Слова, которые падают на нас, как удары хлыста, Слова, которые ранят, как отравленные кинжалы,

И смех, полный страха,

С примесью желчи,

И горечи обо всем20.

Поскольку идиш ассоциировался у него в созна­нии с евреями и осмеянием, то чем более еврей­ским был субъект, тем скорее он становился объ­ектом насмешки. Там, где невозможно было най­ти музыки, не было информационного выхода индивидуальным страданиям; там, где традиция даровала готовое утешение в грядущем мире или в легендарном прошлом, Перец доходил до самых высот праведного гнева. Пока он не нашел способ использовать этот материал в позитивном ключе, он изливал яд пародии на идишские волшебные сказки.

Балансируя на грани богохульства, он пре­вратил чудотворца I в. н. э. Ханину бен Досу, из­любленного героя талмудических легенд, в бес­сердечного эксплуататора своей жены. Ханина учился, пока его семья голодала21. Несколько тоньше Перец пересказал легенду о пражском Големе, показав, каким образом потомки велико­го Магарала (рабби Йегуды Ливы бен Бецалеля) свели наследие еврейского героизма к обыкно­венной схоластике:

И до сего дня голем лежит, погребенный в верхней части пражской синагоги, покрытый паутиной, которая про­тянута от одной стены до другой, занимая все простран­ство, чтобы спрятать его от глаз человеческих, особенно от беременных в женском отделении. Никому не позво­лено трогать эту паутину под страхом смерти. Даже ста­рейшие прихожане уже не помнят голема. Однако Цви- мудрец, внук Магарала, все еще раздумывает, дозволено ли включать такого голема в минъян или считать его, про­износя благословение22.

Мертвый для еврейской коллективной памяти, голем не прекратил своего существования к вос­торгу еврейской интеллигенции. Поскольку пау­тина — единственное, что физически осталось от голема, ее заволокла пелена святости. Если бы ти- шовицкий маскил умел рассказывать сказки, он рассказывал бы их именно так.

Для того чтобы пародия сработала, читате­ли должны узнать и оригинал, и его искажение. Нет ничего очевиднее, чем фрагмент еврейской священной легенды: праведник вознаграждает­ся за свои страдания в грядущем мире. Нет ни­кого доступнее легендарного героя, ни учено­го, ни святого, а ламедвовника, одного из трид­цати шести праведников, чья безвестная скром­ность не дает миру разрушиться. Таким бедо­лагой был Бонце Швайг (Бонця-молчальник, 1894)23. Как же сообщить читателям — с помо­щью нью-йоркских связей Переца, — что исто­рия Бонци — это притча о современности? Он придумал повествователя, который лучше смо­трелся на страницах нью-йоркской газеты Арбайтер цайтунг («Рабочая газета»), чем среди людей, которые рассказывают друг другу сказки возле печки в доме учения:

Здесь, на этом свете, смерть Бонци не произвела никако­го впечатления. Попробуйте спросите кого-нибудь, кто он такой, Бонця, как жил, отчего умер... Сердце ли у него разорвалось, силы иссякли или же его хребет переломил­ся под тяжкой ношей? Кто его знает? Может быть, он умер от голода?
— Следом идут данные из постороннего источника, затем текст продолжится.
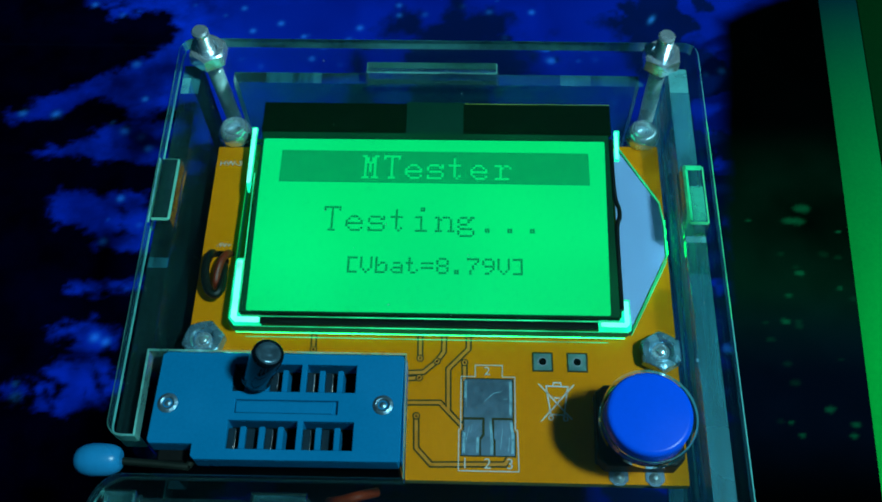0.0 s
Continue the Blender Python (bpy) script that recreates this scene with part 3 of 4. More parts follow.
def case():
    L, Rr, B, F = -42.6, 41.8, 31.9, -50.0
    outline = corner(Rr - 2.5, F + 2.5, 2.5, -90, 0) + [(Rr, -17.5), (Rr, 16.0)] + corner(Rr - 2.5, B - 2.5, 2.5, 0, 90) + corner(L + 2.5, B - 2.5, 2.5, 90, 180)
    outline += corner(L + 2.2, -35.9 + 2.2, 2.2, 180, 270) + [(-38.55, -35.9), (-38.6, -23.75), (-3.35, -23.75), (-3.0, -40.75)]
    outline += [(-38.0, -40.85)] + corner(-38.7, -45.3, 4.5, 98, 180, 8) + [(-43.2, F)]
    holes = [ring(BUTTON[0] + 0.3, BUTTON[1] + 0.36, 6.2, 48)]
    holes += [rect(-42.1, -38.9, -3.2, 7.9), rect(37.0, 40.3, -2.6, 7.9), rect(-11.7, 9.4, 24.5, 27.1), rect(-22.0, -15.2, -46.5, -43.3), rect(-41.1, -37.1, -46.5, -43.3)]
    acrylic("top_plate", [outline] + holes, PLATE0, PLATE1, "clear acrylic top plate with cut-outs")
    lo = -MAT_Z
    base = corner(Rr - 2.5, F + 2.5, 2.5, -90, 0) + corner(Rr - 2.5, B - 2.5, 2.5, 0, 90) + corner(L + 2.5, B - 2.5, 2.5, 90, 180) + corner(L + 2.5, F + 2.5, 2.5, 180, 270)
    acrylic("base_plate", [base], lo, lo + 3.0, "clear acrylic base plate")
    west = standing("side_wall", "x", -42.0, -39.0, -34.8, 28.0, [(-3.1, 7.8)], lo + 3.02, PLATE0 - 0.02, "clear acrylic side wall with a tab through the top plate")
    west.visible_shadow = False
    # hazy end piece painting the light piped out of the wall
    part("wall_end", box(-42.0, -38.95, -35.05, -34.82, 2.6, PLATE0 - 0.02, 0.04), ACRYLIC_RIM, west, "wall end painted bright like light piped through it", 0)
    east = standing("side_wall", "x", 37.1, 40.2, -47.0, 28.4, [(-2.5, 7.8)], lo + 3.02, PLATE0 - 0.02, "clear acrylic side wall with painted teal sheen and a tab through the top plate", WALL_SHEEN, WALL_EDGE_SHEEN, EDGE_GREEN_LIGHT)
    east.visible_shadow = False
    north = standing("back_wall", "y", 24.7, 26.9, -33.6, 32.3, [(-11.6, 9.3)], lo + 3.02, PLATE0 - 0.02, "clear acrylic back wall with a long tab", WALL_SOFT, EDGE_THIN, ACRYLIC_CUT)
    # pale films on the upper edges paint bright internal reflections
    def sheen_strips(wall, stretches):
        for x0, x1, y0, y1, film in stretches:
            part("sheen_strip", box(x0 + 0.02, x1 - 0.02, y0, y1, PLATE0 - 0.012, PLATE0 - 0.004), film, wall, "pale strip painting light reflected in the wall's upper edge", 0)
    sheen_strips(north, [(a, b, 24.72, 26.88, m) for a, b, m in ((-28.4, -20.6, SHEEN_FAINT), (-20.6, -19.2, EDGE_SHEEN), (19.6, 21.0, EDGE_SHEEN), (21.0, 24.6, EDGE_SHEEN), (24.6, 33.0, SHEEN_FAINT))])
    sheen_strips(west, [(-41.98, -39.02, 25.4, 27.9, EDGE_SHEEN), (-41.98, -40.6, 22.3, 25.4, SHEEN_BRIGHT), (-40.6, -39.02, 22.3, 25.4, EDGE_SHEEN), (-41.98, -39.02, -9.6, -7.9, SHEEN_FAINT)])
    # green patches stand in for display light glowing in the tab
    part("tab_sheen_patch", box(37.8, 39.75, -2.1, 3.9, PLATE1 + 0.356, PLATE1 + 0.366), TAB_SHEEN, east, "green patch painting light reflected in the tab's top", 0)
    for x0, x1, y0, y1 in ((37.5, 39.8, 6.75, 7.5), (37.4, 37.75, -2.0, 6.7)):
        part("tab_rim_strip", box(x0, x1, y0, y1, PLATE1 + 0.356, PLATE1 + 0.364), TAB_RIM_GLOW, east, "bright green strip painting display light in the tab's rim", 0)
    sheen_strips(east, [(37.15, 40.15, 23.6, 28.3, SHEEN_BRIGHT), (37.15, 40.15, 18.6, 23.6, EDGE_SHEEN), (37.15, 40.15, 8.3, 18.6, EDGE_SHEEN), (37.15, 40.15, -4.0, -3.0, SHEEN_BRIGHT), (37.15, 40.15, -46.0, -9.3, SHEEN_FAINT)])
    standing("front_wall", "y", -46.4, -43.4, -41.0, 36.9, [(-41.0, -37.2), (-21.9, -15.3)], lo + 3.02, PLATE0 - 0.02, "clear acrylic front wall", None, None, CUT_FAINT)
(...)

Нервный темп и сложный синтаксис речи рас­сказчика; цепь его риторических вопросов, на­правленных на то, чтобы выстроить факты — все это выдает замечательного адвоката, имеющего опыт выступлений в суде. Но его саркастические фразы о человеческой природе, похоже, предве­щают, что никто не услышит о случившемся:

Пала бы в конке лошадь, это вызвало бы больший инте­рес. И газеты писали бы, и сотни зевак сбежались бы со всех концов города посмотреть на падаль; даже место происшествия и то не оставили бы без внимания...

Но будь на свете лошадей столько же, сколько лю­дей, — тысяча миллионов! — несчастная лошадь тоже не удостоилась бы такой чести!